The more usual method is to knit from the centre, gradually increasing until you reach the right size. The second method is to begin with a fixed outer measurement, then decrease as you knit until you finish at the centre.” Pam Dawson, The Encyclopedia of Knitting (1984). If increases or decreases are not in a perfect ratio to the radius either puckering (caused by too many stitches), or cupping (too few stitches) will result. A formula for knitting lace, stocking or garter stitch with a single yarn may not work for multicoloured or cable knitting. Tension, yarn fibre and ply and needle gauge need to be taken into consideration, in addition to the characteristics of the stitch pattern being used.

Patterns knitted from the centre predominate. Research has revealed a single decrease pattern. “Acanthus Leaf”, from Weldon’s Practical Knitter, Nineteenth Series, reproduced in Mary Walker Phillips’ Knitting Counterpanes (1989). The Weldon’s publications and other 19thcentury publications are a good source for medallion patterns, though they are not cross-referenced as medallions.

Medallions in flat knitting is the process by which separate geometrical shapes are knitted and then combined to create a larger piece.  Mary Walker Phillips’s in Knitting Counterpanes has wonderful examples of this type of medallion knitting, some dating back to the early 19th Century. Her patterns combine a variety of geometric shapes to form bedspreads. Medallions in flat knitting are usually knitted on two needles. Mary Thomas writes “This work is small and easily carried about, so squares can be made in odd moments and big articles created.” She also subtitles her section on medallions in flat knitting with the text “also known as Gossip Knitting and Community Knitting”. This is no doubt a reference to the social activity when several knitters created the medallions to be joined into a single large item such as a counterpane.

Knitter’s Handbook (2001 – first published in 1986) by Montse Stanley writes, “Medallions, individual geometric shapes. Many small ones can be sewn together into large patchwork projects.” She details triangle, square, diamond, and other polygonal shapes.

Circular Medallions in sections is the third type of medallion detailed by Mary Thomas. “A circle, is made on two knitting-pins achieved by ‘Turning’.” Short row shaping is the least common technique to knit medallions. How to improve your Knitting technique (1984), edited by Pam Dawson has a pattern for circular medallions. “This technique, worked on 2 needles, form wedge-shaped sections by means of turning at a given point in a row and leaving some stitches unworked……When sections are worked in this way, a seam is required to join the last section to the first section.” 

These both describe what is now commonly known as short row shaping, it is the least common technique to knit medallions.
Multiple variations of medallion knitting patterns have been passed down, in most, if not all knitting cultures and traditions.

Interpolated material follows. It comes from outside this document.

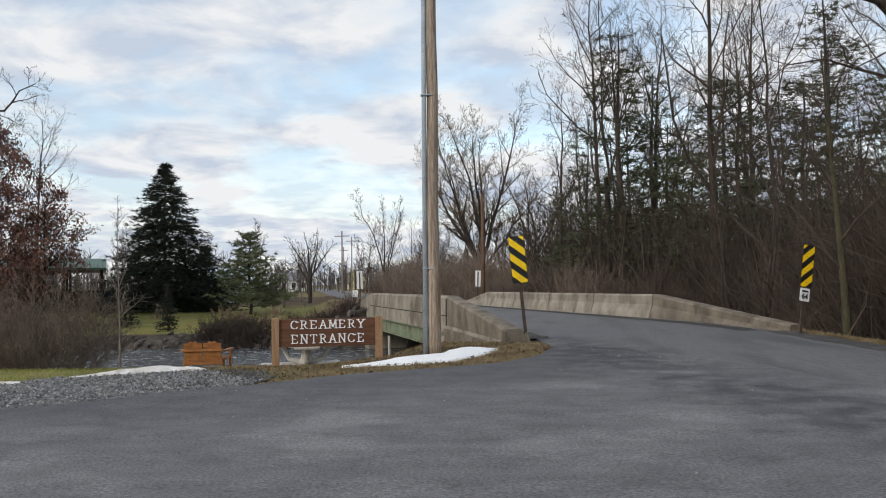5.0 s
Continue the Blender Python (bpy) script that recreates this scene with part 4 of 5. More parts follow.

Medallion patterns can be found in the earliest published patterns, with lace patterns dominating. These patterns were written to be knitted from the centre out, which makes sense when lace knitting, as ‘yarn over’ and ‘yarn forward’, naturally lend themselves to lace. 

Compton, The Illustrated Dictionary of Knitting(1988), has published twelve patterns for a variety of medallion shapes including, windmill, target, hexagonal and swirl centre. She recommends knitting from the centre out as she writes: “The benefit of working from the centre out, even for a square, is to be found, not only in the growth of the pattern which repeats in each quarter, but in the fact that the edge can be patterned and fluted or shaped and cast off with a loop or picot edge, so completing the lace effect.”

A quick search of Ravelry supports Rae Compton’s  further comment that “medallion knitting is no longer in fashion as it was in the eighteenth and nineteenth centuries.” Ravelry has only a small number of medallion patterns. Research for this article has only thrown up two coloured quite large medallion patterns, knitted from the centre to the outside, Chinese Fish and Kaleidoscope from Knitting for the Home (1991), by Liz Gemmell.

Norah Gaughan, Knitting Nature (2006), has hexagonal and pentagonal medallions within garments and wraps. Claire Crompton, The Knitter’s Bible, Knitted Afghans and Pillows (2008), has medallion patterns for rugs, cushions, and a knitted square.  Knit Noro (2012), has a pattern for a Modular Afghan, which is 61 small hexagonal medallions knitted from the outside to the centre. Who does medallion knitting? You do, but you were never told what it was.